Philip Hammond is in for a severe backlash from Britain’s 2 million-strong self-employed entrepreneurs today following his announcement in the Budget to raise national insurance contributions for non-employees. Class 4 national insurance contributions will rise by 1 per cent in April 2018 and by 1 per cent in April 2019, costing every self-employed worker on average 60p more a week in tax.
In his last Spring Budget yesterday, the chancellor said hiking class 4 NICs from 10 – 12 per cent over the next two years would help to “support our public services in this Budget and to improve the fairness of the tax system” but critics have deemed the rise a regressive and unfair tax on enterprise and risk-taking.
It has also been pointed out that the self-employed – who make up 15 per cent of the total workforce – have no sick pay, maternity benefits and employer pension contributions, raising questions about whether freelancers will now be entitled to the same safety net provided for employees.
Mr Hammond said he would begin a review on funding parental leave for the self-employed, but there were no pledges on providing greater pension provision for those outside the auto-enrolment system, as many commentators expected.
Freelancers earning less than £16,250 would be better off under the changes due to the scrapping of Class 2 National Insurance contributions in April 2018, according to the chancellor. The Resolution Foundation confirms that average freelance earnings are around the £13,000 and anyone earning this amount can expect to be roughly £70 better. However, there are many white collar professions, trades and essential services which are likely to be affected.
According to analysis from the Resolution Foundation, a self-employed taxi driver – with average earnings of £17,300 – will be £20 worse off while a self-employed management consultant – with average earnings of £51,100 – will be £620 worse off.
Rose Bullard, investment manager at James Hambro & Partners, said: “There are 5.5 million private sector businesses in the UK, of which 99.3% are small businesses. Three-quarters of UK businesses do not employ anyone aside from the owner. A reform of National Insurance might seem fair to the Chancellor, but it’s likely to be viewed differently by rather a lot of others.”
Barnaby Lashbrooke, founder of the online PA platform for freelancers Time Etc, said the rise in self-employment in recent times has “little to do with tax avoidance”.
He argued: “It’s partly the result of a skills shortage – talent is in high demand – as well as advancements in technology that have enabled the sharing economy.

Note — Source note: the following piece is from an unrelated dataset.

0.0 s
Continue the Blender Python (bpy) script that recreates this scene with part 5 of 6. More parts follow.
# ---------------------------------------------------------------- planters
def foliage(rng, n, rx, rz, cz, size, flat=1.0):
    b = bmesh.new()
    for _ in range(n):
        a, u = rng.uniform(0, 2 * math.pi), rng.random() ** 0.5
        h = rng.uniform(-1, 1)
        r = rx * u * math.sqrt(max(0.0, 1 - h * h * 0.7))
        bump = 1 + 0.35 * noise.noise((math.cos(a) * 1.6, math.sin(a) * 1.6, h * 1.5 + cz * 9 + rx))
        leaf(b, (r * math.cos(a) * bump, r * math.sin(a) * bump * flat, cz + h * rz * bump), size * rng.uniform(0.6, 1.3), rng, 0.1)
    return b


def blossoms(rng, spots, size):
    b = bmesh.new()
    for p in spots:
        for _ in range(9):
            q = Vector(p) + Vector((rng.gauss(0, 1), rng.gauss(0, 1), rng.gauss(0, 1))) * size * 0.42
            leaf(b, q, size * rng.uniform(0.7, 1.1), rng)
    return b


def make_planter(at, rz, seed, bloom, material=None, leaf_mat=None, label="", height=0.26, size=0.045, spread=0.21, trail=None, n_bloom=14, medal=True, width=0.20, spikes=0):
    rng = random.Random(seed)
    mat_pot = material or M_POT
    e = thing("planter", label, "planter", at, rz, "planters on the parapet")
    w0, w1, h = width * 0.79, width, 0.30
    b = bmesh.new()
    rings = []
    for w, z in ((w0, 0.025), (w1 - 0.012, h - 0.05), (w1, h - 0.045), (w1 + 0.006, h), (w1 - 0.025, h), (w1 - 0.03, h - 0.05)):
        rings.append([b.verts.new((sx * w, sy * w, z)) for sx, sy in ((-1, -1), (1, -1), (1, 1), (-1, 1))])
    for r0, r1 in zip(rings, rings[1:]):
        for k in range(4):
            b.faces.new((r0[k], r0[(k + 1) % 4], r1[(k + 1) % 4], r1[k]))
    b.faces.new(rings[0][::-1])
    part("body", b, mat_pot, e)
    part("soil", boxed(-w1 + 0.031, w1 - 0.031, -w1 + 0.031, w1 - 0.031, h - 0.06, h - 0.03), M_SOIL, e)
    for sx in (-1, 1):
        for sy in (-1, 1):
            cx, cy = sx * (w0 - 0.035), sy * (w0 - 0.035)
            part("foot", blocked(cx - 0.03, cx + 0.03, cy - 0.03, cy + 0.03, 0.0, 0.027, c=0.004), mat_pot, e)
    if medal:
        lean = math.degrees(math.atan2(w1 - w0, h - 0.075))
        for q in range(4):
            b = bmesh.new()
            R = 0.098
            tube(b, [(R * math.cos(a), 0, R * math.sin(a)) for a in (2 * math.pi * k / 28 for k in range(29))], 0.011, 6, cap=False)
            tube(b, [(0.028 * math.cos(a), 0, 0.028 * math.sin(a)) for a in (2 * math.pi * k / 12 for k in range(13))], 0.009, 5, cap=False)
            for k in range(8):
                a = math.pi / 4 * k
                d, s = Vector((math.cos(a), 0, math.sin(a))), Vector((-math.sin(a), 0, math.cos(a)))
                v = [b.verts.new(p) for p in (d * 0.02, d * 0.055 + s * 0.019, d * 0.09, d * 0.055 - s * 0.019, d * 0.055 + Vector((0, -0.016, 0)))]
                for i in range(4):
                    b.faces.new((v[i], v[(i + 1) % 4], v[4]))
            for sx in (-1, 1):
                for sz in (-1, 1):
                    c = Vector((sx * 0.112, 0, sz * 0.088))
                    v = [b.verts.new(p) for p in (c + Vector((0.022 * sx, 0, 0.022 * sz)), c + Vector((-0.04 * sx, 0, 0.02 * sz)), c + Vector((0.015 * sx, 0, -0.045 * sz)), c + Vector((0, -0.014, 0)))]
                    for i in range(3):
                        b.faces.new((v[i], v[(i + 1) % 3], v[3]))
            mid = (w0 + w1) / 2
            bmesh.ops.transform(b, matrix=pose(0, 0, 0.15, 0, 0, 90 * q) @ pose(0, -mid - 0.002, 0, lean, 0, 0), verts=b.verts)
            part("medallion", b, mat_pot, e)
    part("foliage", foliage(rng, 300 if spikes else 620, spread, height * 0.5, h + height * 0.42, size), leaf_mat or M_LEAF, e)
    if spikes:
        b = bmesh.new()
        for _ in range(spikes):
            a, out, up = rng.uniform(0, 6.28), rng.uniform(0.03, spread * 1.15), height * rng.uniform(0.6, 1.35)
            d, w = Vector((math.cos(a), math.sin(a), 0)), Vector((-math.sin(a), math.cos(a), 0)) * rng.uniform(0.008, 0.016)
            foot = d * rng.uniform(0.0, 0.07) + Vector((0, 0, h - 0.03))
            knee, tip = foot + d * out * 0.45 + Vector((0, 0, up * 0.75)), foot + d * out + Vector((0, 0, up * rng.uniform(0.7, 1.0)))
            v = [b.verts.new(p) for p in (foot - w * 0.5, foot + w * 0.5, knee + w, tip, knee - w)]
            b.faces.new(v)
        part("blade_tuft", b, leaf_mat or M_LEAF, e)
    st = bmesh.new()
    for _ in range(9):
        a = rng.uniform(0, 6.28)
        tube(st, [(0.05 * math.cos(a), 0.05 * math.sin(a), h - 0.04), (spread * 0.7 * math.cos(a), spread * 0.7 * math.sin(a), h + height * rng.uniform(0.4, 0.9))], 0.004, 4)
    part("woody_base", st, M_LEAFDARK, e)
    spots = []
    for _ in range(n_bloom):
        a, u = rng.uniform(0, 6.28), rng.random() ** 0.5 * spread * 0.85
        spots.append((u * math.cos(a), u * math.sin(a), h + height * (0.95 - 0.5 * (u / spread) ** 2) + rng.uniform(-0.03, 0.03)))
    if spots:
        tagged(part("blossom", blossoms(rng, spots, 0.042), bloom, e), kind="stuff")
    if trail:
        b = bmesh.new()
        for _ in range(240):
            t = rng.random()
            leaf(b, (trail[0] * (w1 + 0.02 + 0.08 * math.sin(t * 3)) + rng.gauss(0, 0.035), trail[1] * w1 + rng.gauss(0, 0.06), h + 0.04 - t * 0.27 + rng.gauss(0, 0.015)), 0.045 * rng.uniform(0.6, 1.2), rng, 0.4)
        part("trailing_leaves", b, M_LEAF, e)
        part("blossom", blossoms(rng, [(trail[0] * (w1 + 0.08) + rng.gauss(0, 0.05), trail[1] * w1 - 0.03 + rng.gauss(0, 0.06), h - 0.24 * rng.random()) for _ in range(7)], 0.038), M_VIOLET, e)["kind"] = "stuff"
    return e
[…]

“Some suggested reading material for the Chancellor might include the ONS report which attributes a rising trend in self-employment to a preference for part-time work, including among those approaching retirement, as well as the ‘net in-flows’ from unemployment since the 2000s.”
He added that said the self-employed should not contribute the same as employees if they don’t get the “luxury” of work benefits and have to support themselves through lean work periods.

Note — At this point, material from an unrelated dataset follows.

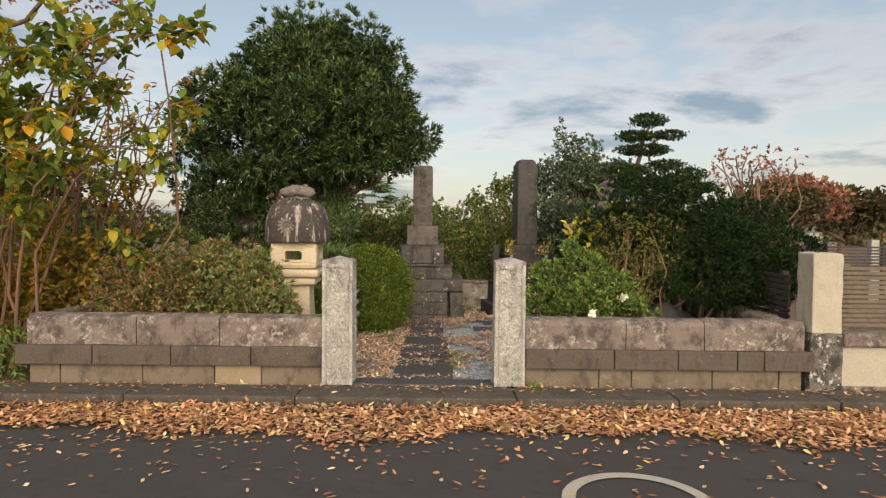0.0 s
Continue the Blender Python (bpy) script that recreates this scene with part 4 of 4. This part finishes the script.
for e in ((-0.4, 0.2, 1.4), (0.0, 0.1, 1.5), (0.4, 0, 1.3), (0.6, -0.2, 1.0), (0.15, -0.3, 0.9), (-0.2, 0.3, 1.7), (0.3, 0.2, 1.6)):
    tubes("trunk", [limb((R.normal() * 0.06, R.normal() * 0.06, 0), e, 0.03, 0.012, 0.1, 6)], BARK, con, 6)
shrub("dark_conifer", 3.55, 7.75, "dark upright conifer behind the hedge", [(0, 0, 1.45, 0.55, 0.5, 0.40), (-0.3, 0.0, 1.1, 0.40, 0.5, 0.45), (0.45, 0, 1.2, 0.55, 0.5, 0.5), (0.1, 0, 0.7, 0.6, 0.5, 0.5)], 3200, 10, (0.06, 0.012), CONIFER, 0.75, broad=False, category="conifer", lift=0.5)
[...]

However, some believe the changes made are fairer to Britain’s majority of full-time workers. Fiona Tait of Royal London said: “The decision to raise National Insurance Contributions (NICs) for the self-employed did not come as a surprise following last year’s levelling of the State Pension playing field. It does not make sense for one group of workers to pay a lower contribution and receive an equal benefit. Some commentators had in fact expected an increase to 12%, in line with the rate paid by employees, so it is good that the Chancellor has recognised that the self-employed still do not benefit from sick pay and redundancy benefits or, currently, parental leave.
“What will be interesting is whether this increase may be a step towards using NICs to encourage saving for retirement. Sir Steve Webb [former pensions minister and now Royal London pensions expert] has already suggested that an increased rate of NIC could be coupled with a default arrangement to direct the additional contributions towards a pension plan. Those who wish to could opt out, in which case, the contributions would go to the Department of Work and Pensions.”